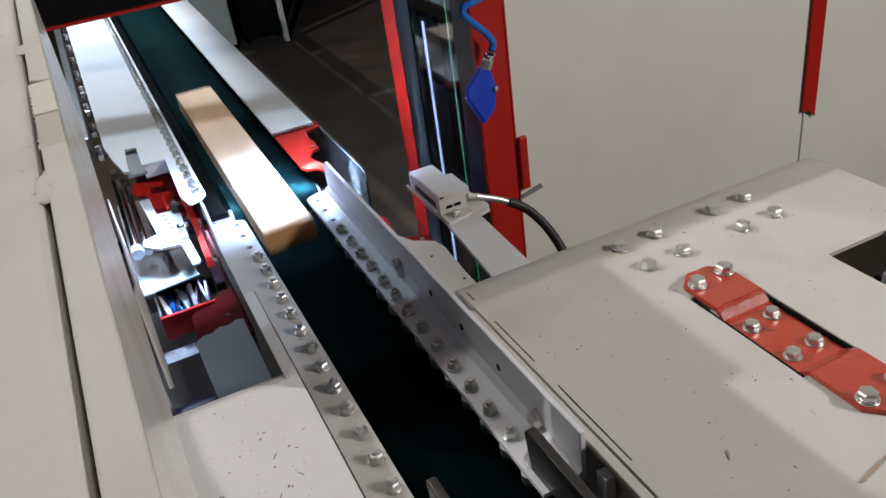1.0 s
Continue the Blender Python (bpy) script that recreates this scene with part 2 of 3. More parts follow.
def profile_x(pts, x0, x1, bevel=0.0, bm=None):
    """A section in y, z drawn along x."""
    m = Matrix(((0, 0, 1, 0), (1, 0, 0, 0), (0, 1, 0, 0), (0, 0, 0, 1)))
    return prism(pts, x0, x1, bevel, bm, m)


def ring(n, r, cx=0.0, cy=0.0, start=0.0):
    return [(cx + r * math.cos(start + 2 * math.pi * i / n), cy + r * math.sin(start + 2 * math.pi * i / n)) for i in range(n)]


def cyl(r, z0, z1, n=20, bevel=0.0, bm=None, m=None, r2=None):
    b = bmesh.new()
    bmesh.ops.create_cone(b, cap_ends=True, segments=n, radius1=r, radius2=r if r2 is None else r2, depth=z1 - z0)
    for v in b.verts:
        v.co.z += (z0 + z1) / 2
    if bevel:
        es = [e for e in b.edges if len(e.link_faces) == 2 and e.calc_face_angle(0) > 0.8]
        bmesh.ops.bevel(b, geom=es, offset=bevel, segments=2, affect="EDGES", profile=0.5)
    for f in b.faces:
        if len(f.verts) == 4:
            f.smooth = True
    return join(bm, b, m)


def arc_corner(cx, cy, r, a0, a1, n=5):
    return [(cx + r * math.cos(radians(a0 + (a1 - a0) * i / n)), cy + r * math.sin(radians(a0 + (a1 - a0) * i / n))) for i in range(n + 1)]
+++
Copy out each line exactly, without the pictures.

1.0 s
Continue the Blender Python (bpy) script that recreates this scene with part 2 of 3. More parts follow.
def profile_x(pts, x0, x1, bevel=0.0, bm=None):
    """A section in y, z drawn along x."""
    m = Matrix(((0, 0, 1, 0), (1, 0, 0, 0), (0, 1, 0, 0), (0, 0, 0, 1)))
    return prism(pts, x0, x1, bevel, bm, m)


def ring(n, r, cx=0.0, cy=0.0, start=0.0):
    return [(cx + r * math.cos(start + 2 * math.pi * i / n), cy + r * math.sin(start + 2 * math.pi * i / n)) for i in range(n)]


def cyl(r, z0, z1, n=20, bevel=0.0, bm=None, m=None, r2=None):
    b = bmesh.new()
    bmesh.ops.create_cone(b, cap_ends=True, segments=n, radius1=r, radius2=r if r2 is None else r2, depth=z1 - z0)
    for v in b.verts:
        v.co.z += (z0 + z1) / 2
    if bevel:
        es = [e for e in b.edges if len(e.link_faces) == 2 and e.calc_face_angle(0) > 0.8]
        bmesh.ops.bevel(b, geom=es, offset=bevel, segments=2, affect="EDGES", profile=0.5)
    for f in b.faces:
        if len(f.verts) == 4:
            f.smooth = True
    return join(bm, b, m)


def arc_corner(cx, cy, r, a0, a1, n=5):
    return [(cx + r * math.cos(radians(a0 + (a1 - a0) * i / n)), cy + r * math.sin(radians(a0 + (a1 - a0) * i / n))) for i in range(n + 1)]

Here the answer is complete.